The goal of same-sex marriage proponents is to elevate homosexuality to the same moral level as heterosexuality. If children are not the sole purpose of marriage, they say, any marriage is merely a grouping of two people who love each other. This is absurd. Marriage is implicitly about the relationship between man and woman. Marriage is codification of the idea that a man and a woman in a committed and sexual union make each other and the surrounding society better.
Women and men are inherently different. They are not interchangeable parts. Men have different strengths and weaknesses than women. A marital relationship between a man and a woman provides spiritual enrichment for each. The union between a single man and a single woman is, as the liturgy says, blessed.
That this blessed union produces the blessing of children demonstrates the Divine origin of such unions. Children are not merely the product of traditional marriage and the beneficiaries of it; they are Divine confirmation that the union of man and woman is special and good. The fact that certain traditional marriages do not produce children does not invalidate the general point that men and women belong together, just as the fact that broken cars exist does not demonstrate that ignition keys ought generally to be put in exhaust pipes.
If gender is meaningless, children do not need both mother and father; a father and a father, two mothers, six fathers and a mother -- any or all may suffice. To homosexual marriage proponents, the fact that only the sexual union between men and women produces children is an unfortunate accident of nature. Would that nature had made mankind completely androgynous, so as to demonstrate the complete and utter homogeneity of all people!
Gender is not meaningless, of course. The radical individualism that denies all distinction between men and women is deeply pernicious. It denies the spiritual in mankind. It denies the obvious physical and spiritual bounty springing from traditional marriage. It also denies to children the benefits of a mother and father.

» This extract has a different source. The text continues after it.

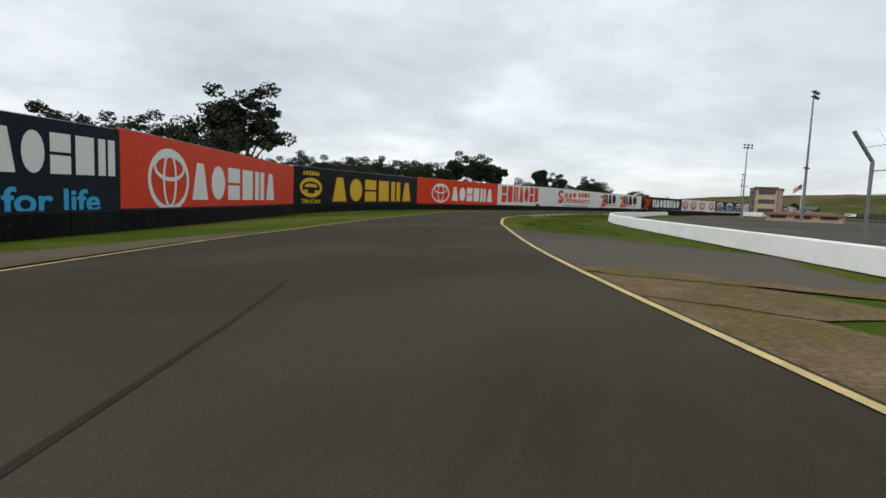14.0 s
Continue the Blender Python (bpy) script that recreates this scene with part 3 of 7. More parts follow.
# ---------------------------------------------------------------- kerbs
def kerb(pts, width, length, mats, label, rise=0.055, side=1, line=0.13):
    """A row of painted concrete kerb slabs beside a plan line, sloping up away from the road."""
    top = thing("kerb", label, "kerb", kind="structure")
    ln = curve(pts, length)
    n = normals2(ln) * side
    if line:
        lf = curve(pts, length / 4)
        nf = normals2(lf) * side
        a, b = lf + nf * 0.03, lf - nf * line
        if side < 0:
            a, b = b, a
        part("kerb_line", strip(bmesh.new(), a, b, 0.012), YELLOW, top)
    sub = 4
    fine = curve(pts, length / sub)
    fn = normals2(fine) * side
    prof = ((0, 0.004), (0.25, rise * 0.5), (0.7, rise), (1.0, rise * 0.9))
    for k in range((len(fine) - 1) // sub):
        bm = bmesh.new()
        rows = []
        for i in range(sub + 1):
            j = k * sub + i
            p = fine[j] + (fine[min(j + 1, len(fine) - 1)] - fine[max(j - 1, 0)]) * (0.012 if i == 0 else -0.012 if i == sub else 0)
            z = float(ground_z(*p))
            rows.append([bm.verts.new((*(p + fn[j] * width * u), z + h)) for u, h in prof] + [bm.verts.new((*(p + fn[j] * width), z - 0.05))])
        for r, q in zip(rows, rows[1:]):
            for i in range(4):
                bm.faces.new((r[i], q[i], q[i + 1], r[i + 1]))
        bmesh.ops.recalc_face_normals(bm, faces=bm.faces)
        if sum(f.normal.z for f in bm.faces) < 0:
            bmesh.ops.reverse_faces(bm, faces=bm.faces[:])
        part("kerb_block", bm, mats[k % len(mats)], top)
    return top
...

In one sense, Washington's same-sex advocates do us a favor: They make clear that in order to deny homosexual marriage, we must uphold the beautiful and natural distinctions between men and women. They also make clear that we must uphold the value of heterosexuality over homosexuality. We must take up the gauntlet and, in doing so, vindicate the possibility of a higher spiritual elevation through the deepest possible human relationship.